The foreclosure elephant gets results

McGookey Law
Apr 25, 2013

 

When Lenny first came into our office in October 2012, he had been struggling to get mortgage relief from his bank to no avail, for several years. His mortgage problems began when he went through a costly divorce, causing him to fall $10,000 behind in his payments. Ultimately, this caused him to be sued for foreclosure. As we see so often, even though Lenny was back on his feet financially, his bank (actually his loan servicer) refused to work with him, even though he was ready, willing and able to resume payments. Unfortunately, this phenomenon is universal these days, as the natural fallout of private loan securitization, legalized just over a decade ago, in that foreclosure is profitable. This is so because the banks which have control over your loan do not own it, yet have financial products such as mortgage insurance and credit derivatives, which pay off upon your foreclosure.
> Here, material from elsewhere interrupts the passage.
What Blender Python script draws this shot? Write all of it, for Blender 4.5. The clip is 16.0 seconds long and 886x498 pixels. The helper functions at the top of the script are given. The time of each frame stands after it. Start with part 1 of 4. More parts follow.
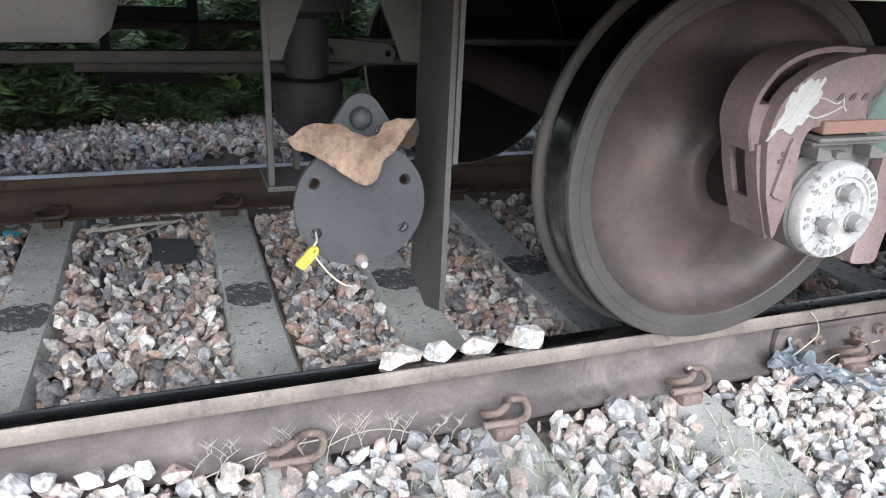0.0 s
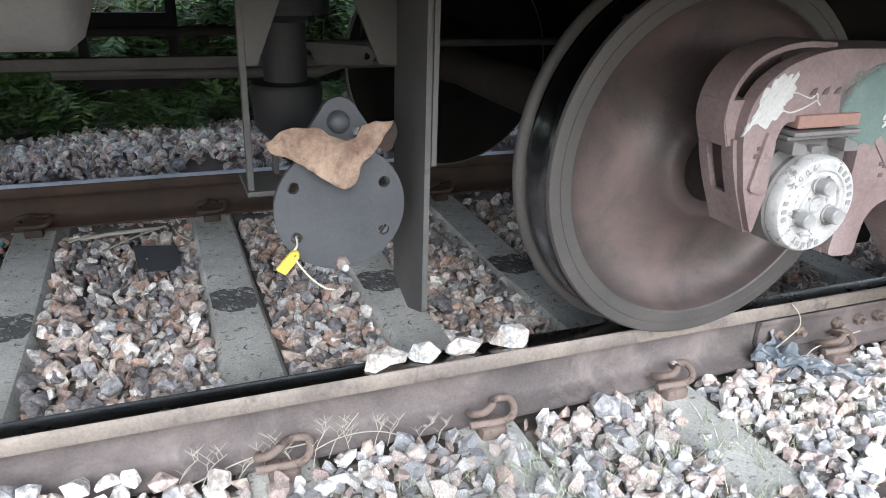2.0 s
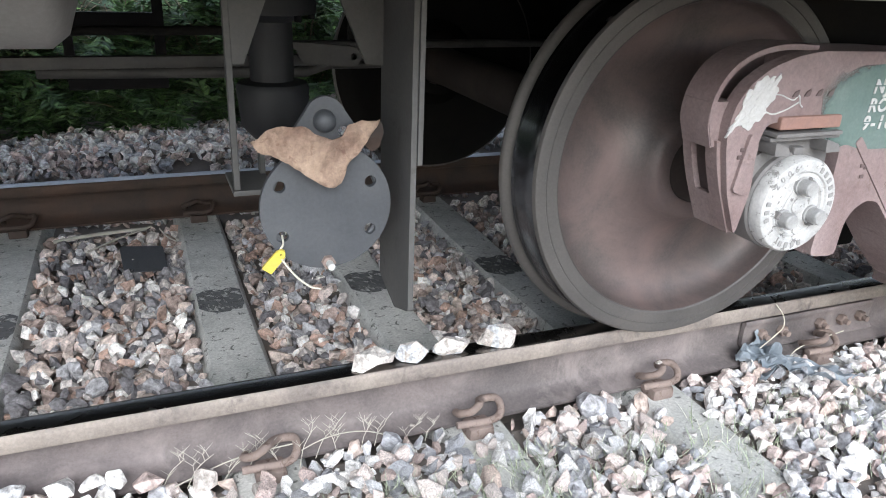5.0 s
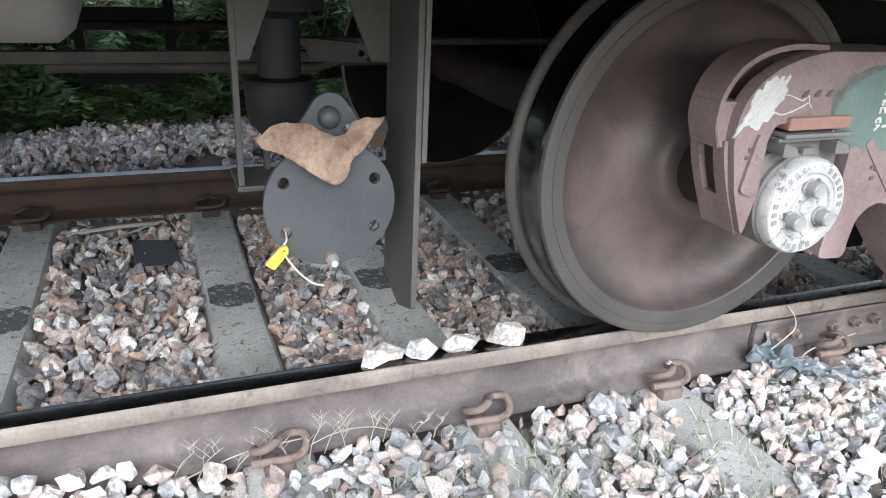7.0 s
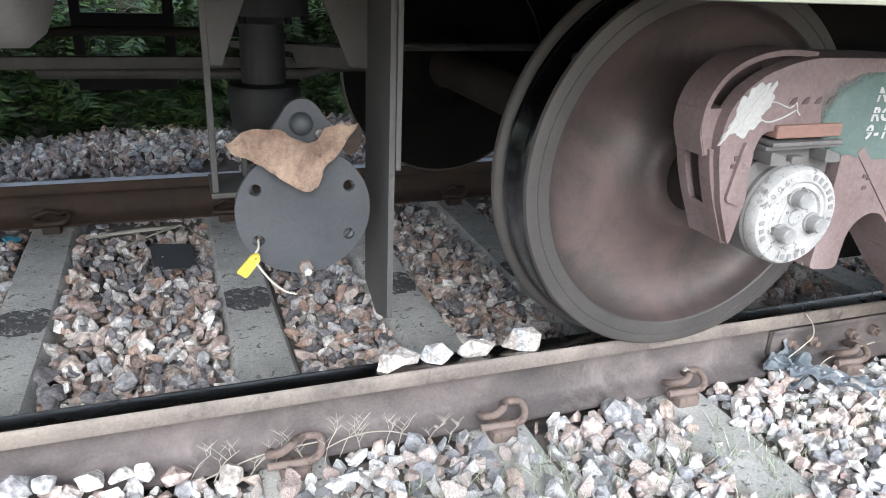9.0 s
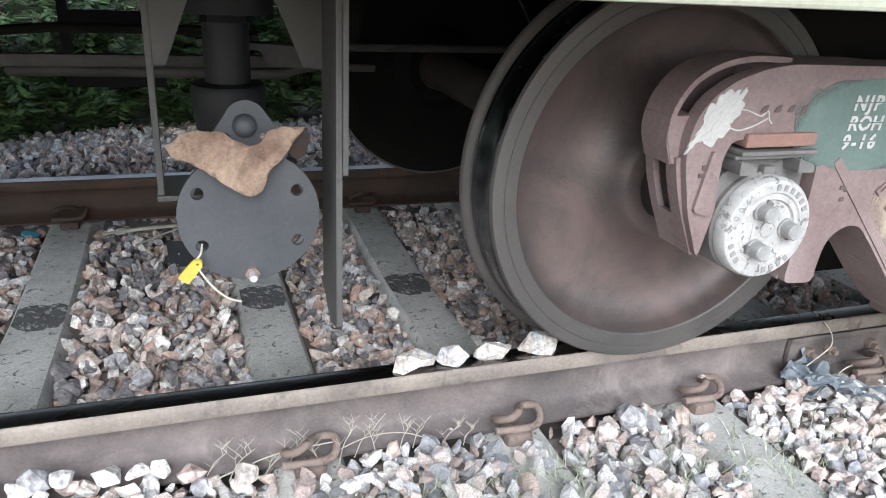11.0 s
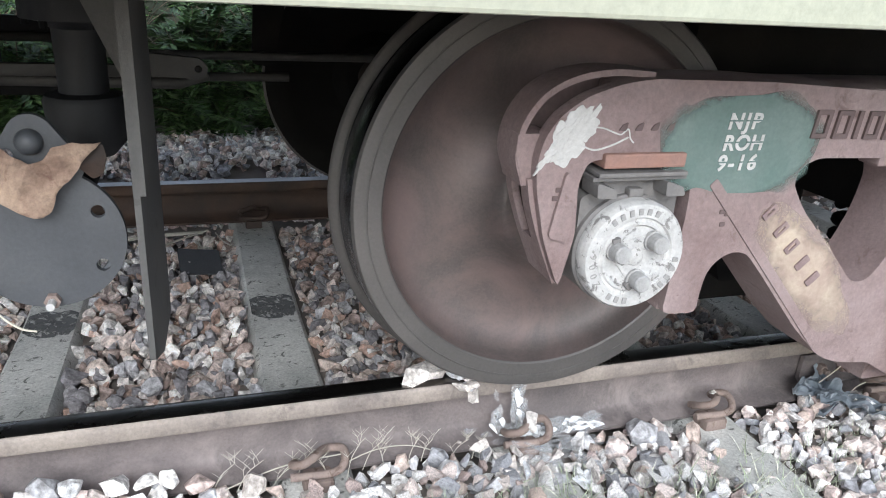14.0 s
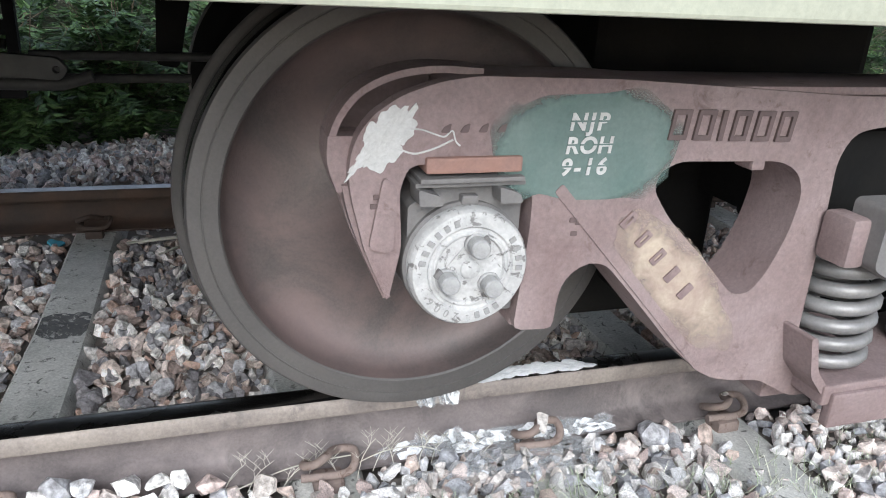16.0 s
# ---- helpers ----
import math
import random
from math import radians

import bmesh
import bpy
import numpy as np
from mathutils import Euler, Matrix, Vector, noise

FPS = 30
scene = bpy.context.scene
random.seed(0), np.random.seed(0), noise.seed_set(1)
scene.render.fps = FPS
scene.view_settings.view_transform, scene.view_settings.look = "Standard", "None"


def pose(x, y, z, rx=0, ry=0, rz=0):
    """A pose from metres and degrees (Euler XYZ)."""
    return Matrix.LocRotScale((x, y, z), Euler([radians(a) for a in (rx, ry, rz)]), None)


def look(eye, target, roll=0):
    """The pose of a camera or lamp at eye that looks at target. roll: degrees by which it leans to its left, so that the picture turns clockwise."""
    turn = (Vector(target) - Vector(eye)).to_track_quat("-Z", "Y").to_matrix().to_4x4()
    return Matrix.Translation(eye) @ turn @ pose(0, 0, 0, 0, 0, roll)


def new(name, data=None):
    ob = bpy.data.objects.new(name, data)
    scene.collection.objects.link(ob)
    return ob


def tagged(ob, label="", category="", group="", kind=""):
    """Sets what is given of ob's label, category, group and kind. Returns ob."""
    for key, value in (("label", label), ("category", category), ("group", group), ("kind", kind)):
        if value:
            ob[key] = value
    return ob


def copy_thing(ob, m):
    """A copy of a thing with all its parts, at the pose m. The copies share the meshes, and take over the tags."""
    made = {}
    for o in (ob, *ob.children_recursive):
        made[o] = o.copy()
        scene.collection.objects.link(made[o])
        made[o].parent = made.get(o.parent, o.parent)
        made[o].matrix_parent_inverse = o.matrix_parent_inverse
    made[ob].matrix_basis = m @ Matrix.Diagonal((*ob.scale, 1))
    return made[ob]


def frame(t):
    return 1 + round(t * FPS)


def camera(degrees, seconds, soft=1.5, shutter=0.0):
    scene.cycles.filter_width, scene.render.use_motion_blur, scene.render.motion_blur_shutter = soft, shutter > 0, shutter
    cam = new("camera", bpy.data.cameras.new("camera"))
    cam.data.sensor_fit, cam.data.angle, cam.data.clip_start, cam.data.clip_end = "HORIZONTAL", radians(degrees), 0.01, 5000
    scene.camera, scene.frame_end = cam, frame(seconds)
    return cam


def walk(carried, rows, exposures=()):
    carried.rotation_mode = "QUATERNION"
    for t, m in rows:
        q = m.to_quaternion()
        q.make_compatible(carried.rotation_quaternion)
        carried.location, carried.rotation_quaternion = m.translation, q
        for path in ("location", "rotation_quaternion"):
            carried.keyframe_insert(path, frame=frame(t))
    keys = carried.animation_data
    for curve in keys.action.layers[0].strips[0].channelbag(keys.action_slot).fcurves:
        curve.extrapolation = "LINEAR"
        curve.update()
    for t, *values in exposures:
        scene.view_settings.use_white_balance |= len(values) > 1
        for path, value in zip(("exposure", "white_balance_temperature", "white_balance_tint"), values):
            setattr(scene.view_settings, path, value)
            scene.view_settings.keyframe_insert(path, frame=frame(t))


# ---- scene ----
cam = camera(62.6, 16.0, 1.0)
PATH = [
    (0, (0.026, -1.436, 0.915), (0.677, 0.296, 0.156), 2.8),
    (0.5, (0.029, -1.438, 0.914), (0.691, 0.287, 0.148), 2.5),
    (1, (0.035, -1.446, 0.918), (0.704, 0.274, 0.147), 2.2),
    (1.5, (0.034, -1.445, 0.917), (0.706, 0.275, 0.15), 2.0),
    (2, (0.037, -1.444, 0.919), (0.718, 0.277, 0.162), 1.9),
    (2.5, (0.036, -1.443, 0.919), (0.761, 0.255, 0.152), 2.2),
    (3, (0.038, -1.446, 0.919), (0.75, 0.265, 0.167), 1.9),
    (3.5, (0.036, -1.452, 0.914), (0.745, 0.262, 0.165), 2.2),
    (4, (0.036, -1.451, 0.916), (0.748, 0.263, 0.17), 2.3),
    (6.5, (0.038, -1.451, 0.914), (0.747, 0.258, 0.156), 2.5),
    (7, (0.034, -1.451, 0.915), (0.721, 0.268, 0.158), 2.7),
    (7.5, (0.035, -1.457, 0.915), (0.702, 0.269, 0.156), 2.4),
    (8, (0.038, -1.456, 0.916), (0.704, 0.271, 0.158), 2.1),
    (8.5, (0.035, -1.459, 0.915), (0.692, 0.279, 0.176), 2.0),
    (9, (0.026, -1.454, 0.914), (0.68, 0.284, 0.171), 2.6),
    (11.5, (0.011, -1.445, 0.916), (0.636, 0.304, 0.175), 3.2),
    (12, (0.011, -1.444, 0.918), (0.64, 0.305, 0.18), 3.2),
    (12.5, (0.01, -1.439, 0.918), (0.634, 0.312, 0.179), 3.4),
    (13, (0.006, -1.439, 0.914), (0.636, 0.312, 0.18), 3.6),
    (13.5, (0.008, -1.438, 0.92), (0.631, 0.312, 0.181), 3.5),
    (14, (0.009, -1.437, 0.924), (0.614, 0.327, 0.2), 3.5),
    (14.5, (0.009, -1.437, 0.919), (0.623, 0.326, 0.201), 3.5),
    (15, (0.006, -1.43, 0.921), (0.595, 0.34, 0.199), 3.6),
    (15.5, (0.011, -1.452, 0.905), (0.577, 0.339, 0.218), 3.1),
    (16, (0.01, -1.438, 0.919), (0.588, 0.337, 0.201), 3.1),
]
walk(cam, [(t, look(eye, target, roll)) for t, eye, target, roll in PATH], [(0, 1.28), (9, 1.26), (12, 1.18), (14, 1.10), (16, 1.02)])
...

As we also often see, once you stand up to the banks, call them out on their fraud and expose the weaknesses of their case, they do a tactical retreat in their push to foreclose. The reason for this is what we call “the elephant in the room.” By definition, a securitized loan is one which is bundled with thousands of others in a loan pool or trust. This means that if even one of those loans is exposed to be fraudulent, the collectability of the rest is put in jeopardy. The elephant in the room is the unspoken but very real fear on the part of the banks that billions of dollars of loans could be lost. And that is a risk they are often unwilling to take. The result often is that the banks blink, which in turn leads to a great loan modification for the financially-stressed homeowner.

In Lenny’s case, the elephant in the room concept led to great results. In the end, his $81,000 loan balance could be reduced by almost half, to $44,000, should he make his payments faithfully for the next two years. In the meantime, his monthly payment of principal and interest falls from $580 to $377. Now that’s what you call the bank blinking! And as a result, Lenny will remain safely and securely in his home for years to come.